*GOAL OF THE EXERCISE:*
Search the data for the string "carried" and extract every line where it appears.
┌──
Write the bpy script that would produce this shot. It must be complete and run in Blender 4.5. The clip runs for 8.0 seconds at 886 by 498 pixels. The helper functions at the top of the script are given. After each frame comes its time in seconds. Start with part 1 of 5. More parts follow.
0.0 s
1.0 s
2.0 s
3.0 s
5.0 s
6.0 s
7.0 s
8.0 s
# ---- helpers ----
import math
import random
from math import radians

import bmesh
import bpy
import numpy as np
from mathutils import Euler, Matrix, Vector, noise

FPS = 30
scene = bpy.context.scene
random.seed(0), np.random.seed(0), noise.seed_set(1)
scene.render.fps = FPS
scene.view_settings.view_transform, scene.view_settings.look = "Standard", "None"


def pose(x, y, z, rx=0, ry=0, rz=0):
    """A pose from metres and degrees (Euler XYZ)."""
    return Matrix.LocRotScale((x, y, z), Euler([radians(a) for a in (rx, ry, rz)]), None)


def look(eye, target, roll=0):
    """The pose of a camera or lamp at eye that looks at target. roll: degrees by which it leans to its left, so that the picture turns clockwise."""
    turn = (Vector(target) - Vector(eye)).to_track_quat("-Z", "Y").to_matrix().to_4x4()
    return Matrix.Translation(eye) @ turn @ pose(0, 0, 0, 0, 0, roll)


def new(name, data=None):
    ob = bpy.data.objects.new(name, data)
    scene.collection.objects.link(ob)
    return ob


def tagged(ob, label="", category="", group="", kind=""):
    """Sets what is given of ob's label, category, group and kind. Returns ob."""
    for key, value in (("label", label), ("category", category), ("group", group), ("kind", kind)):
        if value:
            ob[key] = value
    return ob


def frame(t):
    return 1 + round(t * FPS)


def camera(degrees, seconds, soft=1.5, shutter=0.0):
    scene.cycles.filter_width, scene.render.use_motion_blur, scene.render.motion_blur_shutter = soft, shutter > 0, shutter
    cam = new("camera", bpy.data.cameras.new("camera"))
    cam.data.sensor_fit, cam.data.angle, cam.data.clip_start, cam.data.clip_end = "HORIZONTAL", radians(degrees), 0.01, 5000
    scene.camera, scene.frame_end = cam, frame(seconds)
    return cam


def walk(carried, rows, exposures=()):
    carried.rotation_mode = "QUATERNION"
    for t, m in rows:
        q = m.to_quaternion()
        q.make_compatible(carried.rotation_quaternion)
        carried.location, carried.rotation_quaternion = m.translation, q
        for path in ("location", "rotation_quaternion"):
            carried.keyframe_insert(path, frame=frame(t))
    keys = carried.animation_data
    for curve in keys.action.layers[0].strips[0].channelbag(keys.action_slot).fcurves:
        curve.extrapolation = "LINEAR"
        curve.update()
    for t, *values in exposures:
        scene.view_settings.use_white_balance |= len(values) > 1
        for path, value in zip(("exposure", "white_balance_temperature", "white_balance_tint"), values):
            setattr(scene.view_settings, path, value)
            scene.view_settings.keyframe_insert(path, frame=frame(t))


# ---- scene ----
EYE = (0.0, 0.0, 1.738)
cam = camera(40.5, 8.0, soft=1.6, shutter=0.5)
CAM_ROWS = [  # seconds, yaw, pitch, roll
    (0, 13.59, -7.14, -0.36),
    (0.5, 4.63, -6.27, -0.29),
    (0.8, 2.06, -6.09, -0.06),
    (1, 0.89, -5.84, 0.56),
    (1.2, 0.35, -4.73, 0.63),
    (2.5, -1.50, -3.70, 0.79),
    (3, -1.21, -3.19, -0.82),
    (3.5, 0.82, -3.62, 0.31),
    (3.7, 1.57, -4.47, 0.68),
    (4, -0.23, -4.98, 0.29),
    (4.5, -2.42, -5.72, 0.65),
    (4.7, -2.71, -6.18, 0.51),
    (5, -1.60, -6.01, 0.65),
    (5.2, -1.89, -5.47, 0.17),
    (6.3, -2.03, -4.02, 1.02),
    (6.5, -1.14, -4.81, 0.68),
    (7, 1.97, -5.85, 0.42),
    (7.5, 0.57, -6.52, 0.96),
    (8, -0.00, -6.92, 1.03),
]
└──
┌──
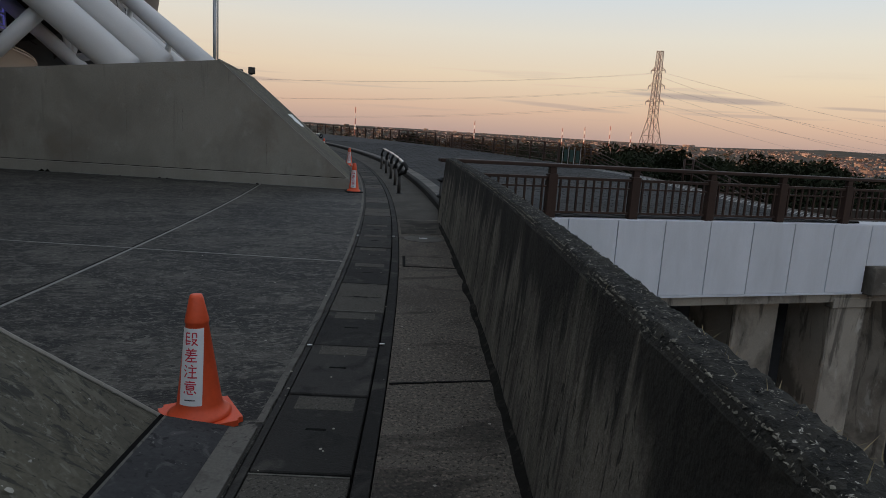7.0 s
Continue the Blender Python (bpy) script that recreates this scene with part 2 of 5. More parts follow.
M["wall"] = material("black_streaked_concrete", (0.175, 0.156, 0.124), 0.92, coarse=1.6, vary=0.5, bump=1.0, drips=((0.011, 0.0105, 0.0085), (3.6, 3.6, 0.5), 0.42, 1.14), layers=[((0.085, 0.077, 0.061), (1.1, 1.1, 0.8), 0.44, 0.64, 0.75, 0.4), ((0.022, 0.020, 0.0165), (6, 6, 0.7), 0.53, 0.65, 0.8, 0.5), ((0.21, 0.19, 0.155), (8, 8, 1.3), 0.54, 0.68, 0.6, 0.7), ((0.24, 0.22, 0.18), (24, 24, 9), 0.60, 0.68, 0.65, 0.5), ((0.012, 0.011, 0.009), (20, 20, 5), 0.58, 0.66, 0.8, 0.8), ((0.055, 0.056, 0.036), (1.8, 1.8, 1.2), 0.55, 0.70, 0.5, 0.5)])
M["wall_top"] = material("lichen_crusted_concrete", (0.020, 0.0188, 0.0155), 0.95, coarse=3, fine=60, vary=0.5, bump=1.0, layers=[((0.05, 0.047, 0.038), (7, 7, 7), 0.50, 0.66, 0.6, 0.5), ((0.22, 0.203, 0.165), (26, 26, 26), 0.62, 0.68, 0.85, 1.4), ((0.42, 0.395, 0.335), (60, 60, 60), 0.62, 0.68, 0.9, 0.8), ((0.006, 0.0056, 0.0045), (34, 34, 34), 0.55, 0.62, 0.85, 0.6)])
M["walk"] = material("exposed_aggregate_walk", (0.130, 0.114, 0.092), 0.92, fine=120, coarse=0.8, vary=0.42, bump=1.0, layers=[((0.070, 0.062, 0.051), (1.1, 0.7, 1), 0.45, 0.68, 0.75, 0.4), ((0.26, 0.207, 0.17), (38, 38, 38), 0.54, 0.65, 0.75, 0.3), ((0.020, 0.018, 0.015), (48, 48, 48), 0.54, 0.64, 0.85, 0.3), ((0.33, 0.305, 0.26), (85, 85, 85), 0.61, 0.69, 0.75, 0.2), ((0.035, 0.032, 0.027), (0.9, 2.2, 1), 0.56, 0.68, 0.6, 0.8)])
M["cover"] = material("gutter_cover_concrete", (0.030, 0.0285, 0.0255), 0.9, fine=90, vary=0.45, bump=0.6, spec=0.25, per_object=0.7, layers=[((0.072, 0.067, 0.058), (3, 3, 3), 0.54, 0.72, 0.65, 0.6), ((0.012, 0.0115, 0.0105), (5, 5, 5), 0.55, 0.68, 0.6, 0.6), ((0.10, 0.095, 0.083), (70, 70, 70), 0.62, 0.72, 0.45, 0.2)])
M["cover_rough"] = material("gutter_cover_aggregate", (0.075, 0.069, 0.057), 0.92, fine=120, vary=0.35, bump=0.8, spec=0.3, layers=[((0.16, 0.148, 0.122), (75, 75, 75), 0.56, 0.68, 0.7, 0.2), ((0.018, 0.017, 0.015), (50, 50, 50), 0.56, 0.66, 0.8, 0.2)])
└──
*RESPONSE BELOW:*
def walk(carried, rows, exposures=()):
    carried.rotation_mode = "QUATERNION"
        q.make_compatible(carried.rotation_quaternion)
        carried.location, carried.rotation_quaternion = m.translation, q
            carried.keyframe_insert(path, frame=frame(t))
    keys = carried.animation_data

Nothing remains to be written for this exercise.